DATA LINES:
-- BEGIN --

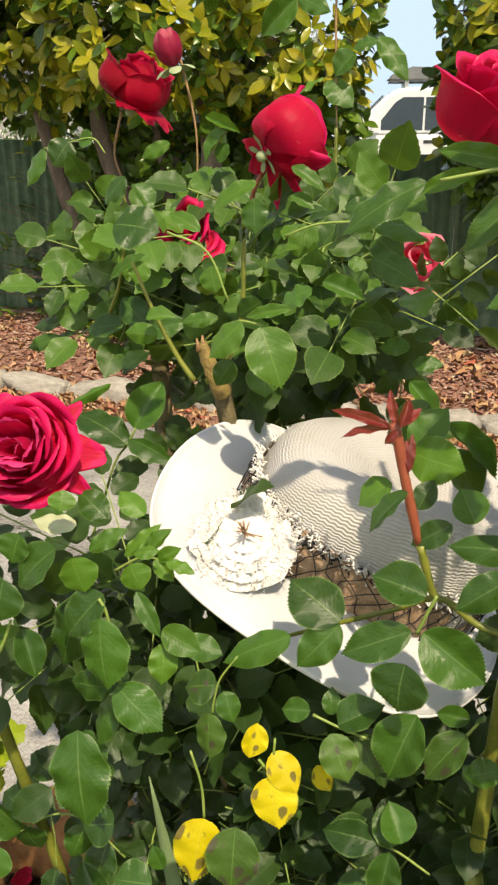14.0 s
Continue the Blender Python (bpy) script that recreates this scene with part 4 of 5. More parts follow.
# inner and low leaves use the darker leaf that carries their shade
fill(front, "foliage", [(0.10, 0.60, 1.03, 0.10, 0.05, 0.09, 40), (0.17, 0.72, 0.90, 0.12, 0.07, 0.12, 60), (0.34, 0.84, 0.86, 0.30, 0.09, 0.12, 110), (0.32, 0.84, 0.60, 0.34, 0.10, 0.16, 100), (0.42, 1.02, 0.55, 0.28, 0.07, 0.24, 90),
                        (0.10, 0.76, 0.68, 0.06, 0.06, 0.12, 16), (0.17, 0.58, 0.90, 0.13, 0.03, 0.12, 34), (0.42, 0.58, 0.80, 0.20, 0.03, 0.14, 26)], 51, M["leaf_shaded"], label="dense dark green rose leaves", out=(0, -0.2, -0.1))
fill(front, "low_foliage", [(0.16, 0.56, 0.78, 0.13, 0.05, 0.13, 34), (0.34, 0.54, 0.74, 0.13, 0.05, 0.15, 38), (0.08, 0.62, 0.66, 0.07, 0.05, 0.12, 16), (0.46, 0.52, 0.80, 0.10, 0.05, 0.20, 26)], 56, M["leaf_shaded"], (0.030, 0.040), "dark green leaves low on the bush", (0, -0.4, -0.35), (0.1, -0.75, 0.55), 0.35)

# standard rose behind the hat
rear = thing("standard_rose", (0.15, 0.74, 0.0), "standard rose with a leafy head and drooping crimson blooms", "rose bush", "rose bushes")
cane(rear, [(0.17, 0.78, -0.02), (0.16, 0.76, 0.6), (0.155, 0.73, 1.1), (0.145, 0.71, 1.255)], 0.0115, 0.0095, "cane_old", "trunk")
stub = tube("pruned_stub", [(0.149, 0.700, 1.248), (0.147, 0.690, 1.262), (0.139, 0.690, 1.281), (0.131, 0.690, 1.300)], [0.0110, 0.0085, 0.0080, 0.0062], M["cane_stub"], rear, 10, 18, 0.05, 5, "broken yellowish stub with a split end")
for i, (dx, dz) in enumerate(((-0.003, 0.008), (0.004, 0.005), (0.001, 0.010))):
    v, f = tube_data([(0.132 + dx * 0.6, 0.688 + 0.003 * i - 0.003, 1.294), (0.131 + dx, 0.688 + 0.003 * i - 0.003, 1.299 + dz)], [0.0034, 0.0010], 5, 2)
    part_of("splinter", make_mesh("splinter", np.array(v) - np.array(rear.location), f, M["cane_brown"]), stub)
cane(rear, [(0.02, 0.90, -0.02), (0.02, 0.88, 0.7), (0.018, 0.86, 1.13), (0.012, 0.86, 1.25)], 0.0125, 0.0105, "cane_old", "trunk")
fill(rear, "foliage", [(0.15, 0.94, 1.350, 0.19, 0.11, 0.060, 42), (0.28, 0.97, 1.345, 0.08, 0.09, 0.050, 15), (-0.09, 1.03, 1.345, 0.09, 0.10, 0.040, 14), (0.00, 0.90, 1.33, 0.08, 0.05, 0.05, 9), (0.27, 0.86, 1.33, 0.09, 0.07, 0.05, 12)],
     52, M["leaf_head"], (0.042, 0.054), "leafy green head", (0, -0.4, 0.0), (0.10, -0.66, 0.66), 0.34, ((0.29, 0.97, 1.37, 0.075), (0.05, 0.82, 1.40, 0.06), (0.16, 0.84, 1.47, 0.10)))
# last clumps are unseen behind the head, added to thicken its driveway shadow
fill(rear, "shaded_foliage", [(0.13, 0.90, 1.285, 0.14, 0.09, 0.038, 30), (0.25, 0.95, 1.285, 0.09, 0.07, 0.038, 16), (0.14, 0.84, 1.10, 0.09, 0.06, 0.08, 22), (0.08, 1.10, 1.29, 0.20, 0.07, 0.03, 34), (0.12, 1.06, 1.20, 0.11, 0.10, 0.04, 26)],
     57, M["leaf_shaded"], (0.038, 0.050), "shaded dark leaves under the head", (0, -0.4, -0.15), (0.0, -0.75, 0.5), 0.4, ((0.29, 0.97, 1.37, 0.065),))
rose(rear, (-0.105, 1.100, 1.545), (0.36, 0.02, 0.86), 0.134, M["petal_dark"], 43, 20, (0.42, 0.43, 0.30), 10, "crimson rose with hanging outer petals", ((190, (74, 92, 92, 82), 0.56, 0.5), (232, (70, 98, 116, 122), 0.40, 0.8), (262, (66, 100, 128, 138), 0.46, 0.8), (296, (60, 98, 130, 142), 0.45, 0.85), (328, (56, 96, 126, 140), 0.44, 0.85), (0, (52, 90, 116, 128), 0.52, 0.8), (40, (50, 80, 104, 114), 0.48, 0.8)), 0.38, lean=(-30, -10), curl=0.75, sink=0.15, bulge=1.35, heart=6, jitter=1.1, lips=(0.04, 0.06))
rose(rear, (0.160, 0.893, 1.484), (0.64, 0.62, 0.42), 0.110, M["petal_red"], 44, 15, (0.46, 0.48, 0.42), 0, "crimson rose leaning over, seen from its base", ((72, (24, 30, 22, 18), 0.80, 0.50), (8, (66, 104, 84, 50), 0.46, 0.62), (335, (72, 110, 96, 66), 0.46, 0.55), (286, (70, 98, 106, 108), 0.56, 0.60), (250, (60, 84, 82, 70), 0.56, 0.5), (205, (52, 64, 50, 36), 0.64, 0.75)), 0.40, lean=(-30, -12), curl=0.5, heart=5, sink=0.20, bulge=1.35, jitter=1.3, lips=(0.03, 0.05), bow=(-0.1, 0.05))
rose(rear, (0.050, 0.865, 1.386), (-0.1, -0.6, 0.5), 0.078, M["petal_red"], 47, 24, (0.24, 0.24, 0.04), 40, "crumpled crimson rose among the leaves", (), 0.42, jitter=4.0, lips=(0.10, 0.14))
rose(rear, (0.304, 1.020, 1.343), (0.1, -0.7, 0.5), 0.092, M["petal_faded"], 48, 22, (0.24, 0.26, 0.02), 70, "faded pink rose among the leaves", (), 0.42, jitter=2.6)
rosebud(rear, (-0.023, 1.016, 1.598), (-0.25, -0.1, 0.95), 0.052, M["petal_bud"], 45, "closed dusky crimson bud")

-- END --

REQUEST: Write out exactly the opening lines of the data, stopping after the line that holds "-0.75, 0.55), 0.35)". Exclude pictures.

EXERCISE OUTPUT:
14.0 s
Continue the Blender Python (bpy) script that recreates this scene with part 4 of 5. More parts follow.
# inner and low leaves use the darker leaf that carries their shade
fill(front, "foliage", [(0.10, 0.60, 1.03, 0.10, 0.05, 0.09, 40), (0.17, 0.72, 0.90, 0.12, 0.07, 0.12, 60), (0.34, 0.84, 0.86, 0.30, 0.09, 0.12, 110), (0.32, 0.84, 0.60, 0.34, 0.10, 0.16, 100), (0.42, 1.02, 0.55, 0.28, 0.07, 0.24, 90),
                        (0.10, 0.76, 0.68, 0.06, 0.06, 0.12, 16), (0.17, 0.58, 0.90, 0.13, 0.03, 0.12, 34), (0.42, 0.58, 0.80, 0.20, 0.03, 0.14, 26)], 51, M["leaf_shaded"], label="dense dark green rose leaves", out=(0, -0.2, -0.1))
fill(front, "low_foliage", [(0.16, 0.56, 0.78, 0.13, 0.05, 0.13, 34), (0.34, 0.54, 0.74, 0.13, 0.05, 0.15, 38), (0.08, 0.62, 0.66, 0.07, 0.05, 0.12, 16), (0.46, 0.52, 0.80, 0.10, 0.05, 0.20, 26)], 56, M["leaf_shaded"], (0.030, 0.040), "dark green leaves low on the bush", (0, -0.4, -0.35), (0.1, -0.75, 0.55), 0.35)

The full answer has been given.